PROVIDED MATERIAL -

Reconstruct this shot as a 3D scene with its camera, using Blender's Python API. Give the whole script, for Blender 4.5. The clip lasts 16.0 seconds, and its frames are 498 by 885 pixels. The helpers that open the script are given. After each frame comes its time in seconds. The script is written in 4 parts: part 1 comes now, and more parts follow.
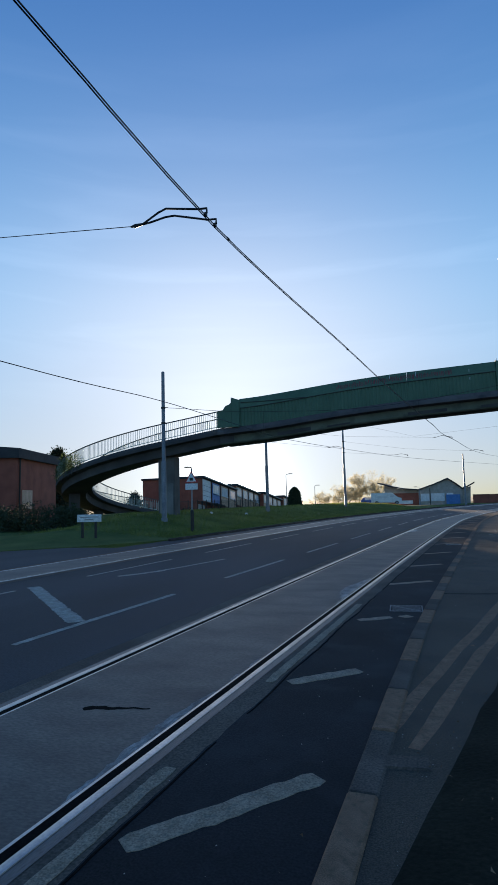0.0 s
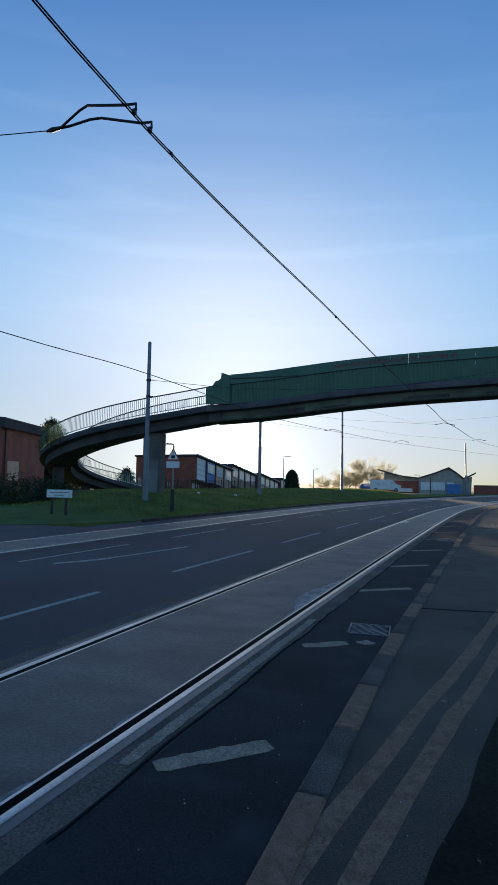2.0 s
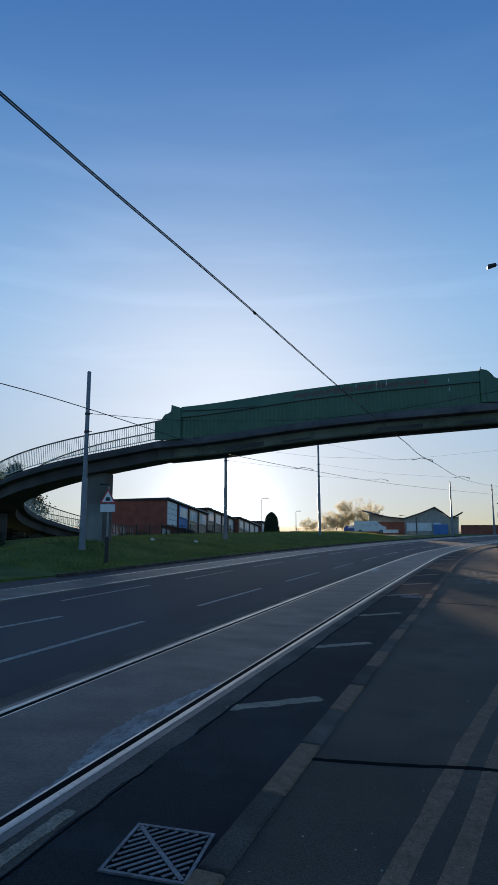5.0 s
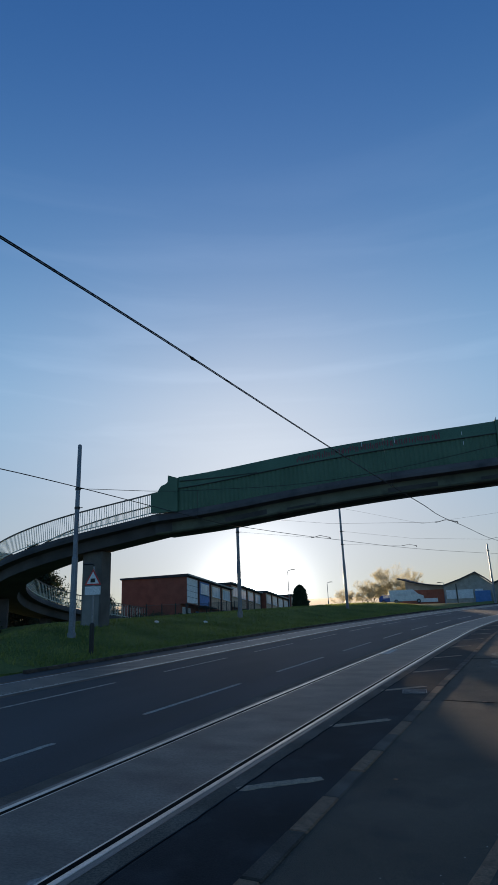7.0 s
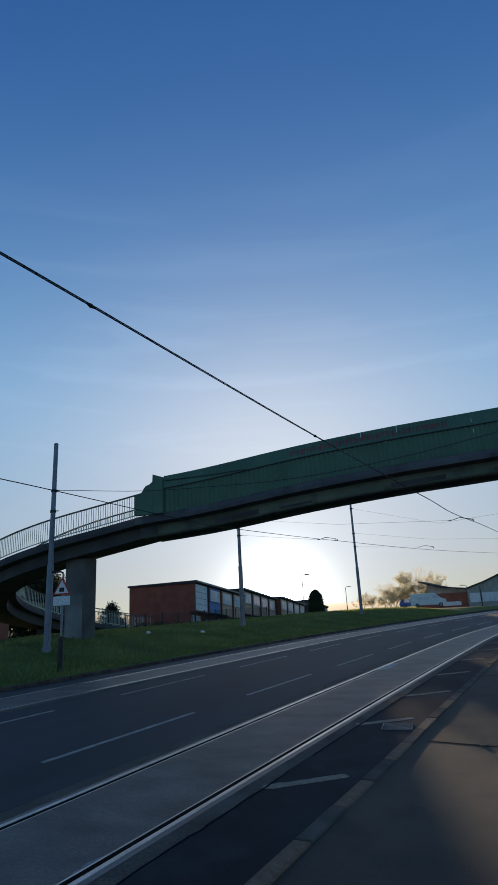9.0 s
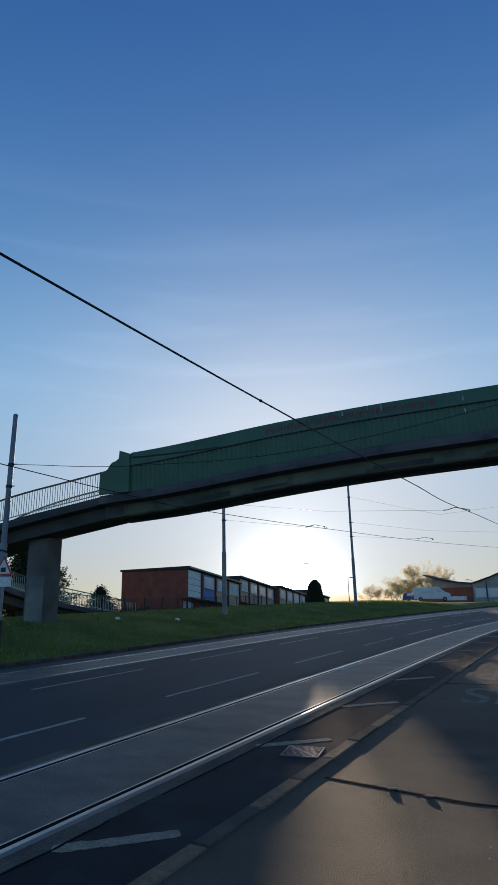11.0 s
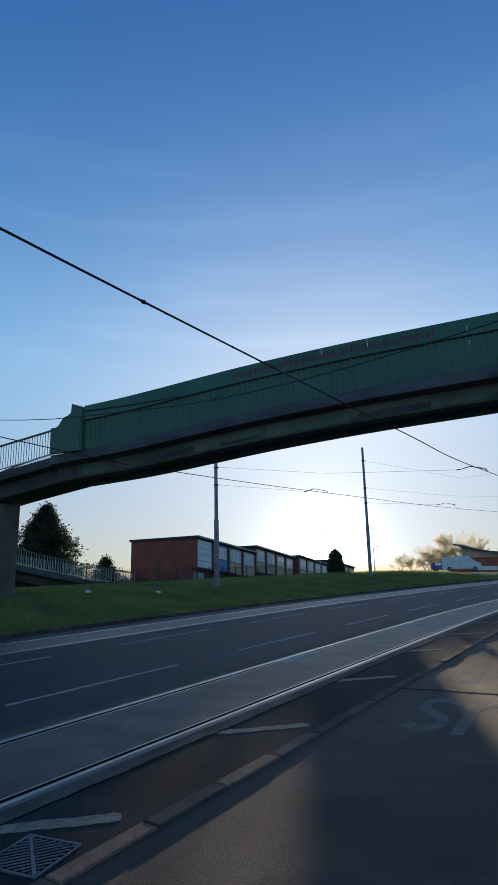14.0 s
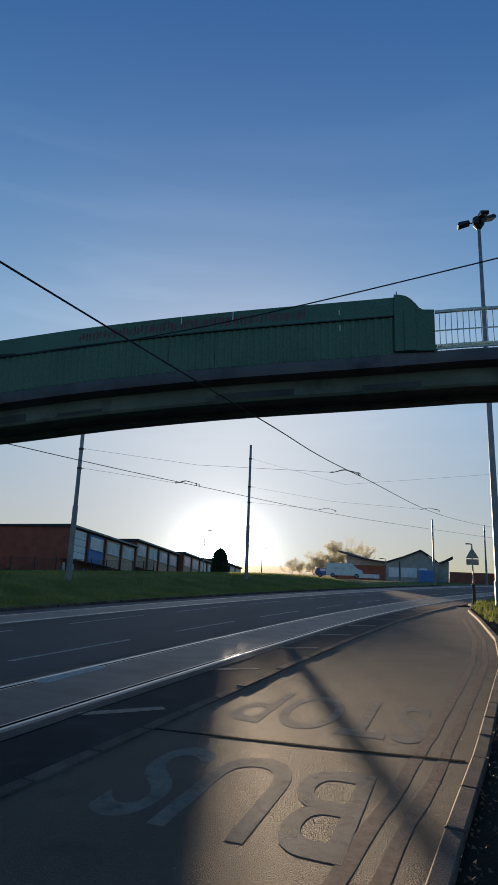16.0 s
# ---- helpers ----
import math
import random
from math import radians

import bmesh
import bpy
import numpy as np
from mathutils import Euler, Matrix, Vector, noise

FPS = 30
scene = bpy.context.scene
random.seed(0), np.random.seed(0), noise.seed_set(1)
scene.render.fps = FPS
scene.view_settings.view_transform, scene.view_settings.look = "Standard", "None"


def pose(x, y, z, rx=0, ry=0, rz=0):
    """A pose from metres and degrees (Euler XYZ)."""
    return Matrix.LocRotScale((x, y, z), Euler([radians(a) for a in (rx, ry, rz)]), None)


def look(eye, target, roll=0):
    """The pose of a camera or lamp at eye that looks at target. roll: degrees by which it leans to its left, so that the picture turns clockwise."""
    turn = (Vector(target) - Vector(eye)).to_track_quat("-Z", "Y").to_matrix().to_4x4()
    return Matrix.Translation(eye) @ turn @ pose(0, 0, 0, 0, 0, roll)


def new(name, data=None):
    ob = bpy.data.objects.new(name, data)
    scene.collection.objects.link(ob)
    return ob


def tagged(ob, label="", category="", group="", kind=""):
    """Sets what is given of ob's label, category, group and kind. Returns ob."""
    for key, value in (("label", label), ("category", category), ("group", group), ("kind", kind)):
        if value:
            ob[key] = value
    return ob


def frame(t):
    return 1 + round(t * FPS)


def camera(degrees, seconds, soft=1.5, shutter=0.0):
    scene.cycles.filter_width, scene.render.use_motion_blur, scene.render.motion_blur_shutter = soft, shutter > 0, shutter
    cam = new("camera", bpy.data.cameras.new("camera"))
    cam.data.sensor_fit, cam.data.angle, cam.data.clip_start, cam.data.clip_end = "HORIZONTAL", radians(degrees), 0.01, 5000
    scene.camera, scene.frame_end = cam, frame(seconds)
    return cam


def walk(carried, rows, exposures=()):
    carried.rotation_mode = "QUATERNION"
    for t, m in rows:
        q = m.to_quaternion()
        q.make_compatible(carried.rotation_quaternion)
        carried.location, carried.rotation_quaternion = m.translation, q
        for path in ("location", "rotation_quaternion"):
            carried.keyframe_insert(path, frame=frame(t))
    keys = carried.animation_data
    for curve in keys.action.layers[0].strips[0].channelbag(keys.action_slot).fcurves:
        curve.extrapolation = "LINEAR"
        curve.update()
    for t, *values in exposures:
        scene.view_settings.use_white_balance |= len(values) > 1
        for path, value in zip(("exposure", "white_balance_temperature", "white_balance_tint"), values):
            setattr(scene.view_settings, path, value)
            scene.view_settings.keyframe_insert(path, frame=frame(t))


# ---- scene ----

REQUIRED TASK -
Reproduce the data verbatim. Do not carry any picture into the copy.

RESULT OF THE TASK -
Reconstruct this shot as a 3D scene with its camera, using Blender's Python API. Give the whole script, for Blender 4.5. The clip lasts 16.0 seconds, and its frames are 498 by 885 pixels. The helpers that open the script are given. After each frame comes its time in seconds. The script is written in 4 parts: part 1 comes now, and more parts follow.
0.0 s
2.0 s
5.0 s
7.0 s
9.0 s
11.0 s
14.0 s
16.0 s
# ---- helpers ----
import math
import random
from math import radians

import bmesh
import bpy
import numpy as np
from mathutils import Euler, Matrix, Vector, noise

FPS = 30
scene = bpy.context.scene
random.seed(0), np.random.seed(0), noise.seed_set(1)
scene.render.fps = FPS
scene.view_settings.view_transform, scene.view_settings.look = "Standard", "None"


def pose(x, y, z, rx=0, ry=0, rz=0):
    """A pose from metres and degrees (Euler XYZ)."""
    return Matrix.LocRotScale((x, y, z), Euler([radians(a) for a in (rx, ry, rz)]), None)


def look(eye, target, roll=0):
    """The pose of a camera or lamp at eye that looks at target. roll: degrees by which it leans to its left, so that the picture turns clockwise."""
    turn = (Vector(target) - Vector(eye)).to_track_quat("-Z", "Y").to_matrix().to_4x4()
    return Matrix.Translation(eye) @ turn @ pose(0, 0, 0, 0, 0, roll)


def new(name, data=None):
    ob = bpy.data.objects.new(name, data)
    scene.collection.objects.link(ob)
    return ob


def tagged(ob, label="", category="", group="", kind=""):
    """Sets what is given of ob's label, category, group and kind. Returns ob."""
    for key, value in (("label", label), ("category", category), ("group", group), ("kind", kind)):
        if value:
            ob[key] = value
    return ob


def frame(t):
    return 1 + round(t * FPS)


def camera(degrees, seconds, soft=1.5, shutter=0.0):
    scene.cycles.filter_width, scene.render.use_motion_blur, scene.render.motion_blur_shutter = soft, shutter > 0, shutter
    cam = new("camera", bpy.data.cameras.new("camera"))
    cam.data.sensor_fit, cam.data.angle, cam.data.clip_start, cam.data.clip_end = "HORIZONTAL", radians(degrees), 0.01, 5000
    scene.camera, scene.frame_end = cam, frame(seconds)
    return cam


def walk(carried, rows, exposures=()):
    carried.rotation_mode = "QUATERNION"
    for t, m in rows:
        q = m.to_quaternion()
        q.make_compatible(carried.rotation_quaternion)
        carried.location, carried.rotation_quaternion = m.translation, q
        for path in ("location", "rotation_quaternion"):
            carried.keyframe_insert(path, frame=frame(t))
    keys = carried.animation_data
    for curve in keys.action.layers[0].strips[0].channelbag(keys.action_slot).fcurves:
        curve.extrapolation = "LINEAR"
        curve.update()
    for t, *values in exposures:
        scene.view_settings.use_white_balance |= len(values) > 1
        for path, value in zip(("exposure", "white_balance_temperature", "white_balance_tint"), values):
            setattr(scene.view_settings, path, value)
            scene.view_settings.keyframe_insert(path, frame=frame(t))


# ---- scene ----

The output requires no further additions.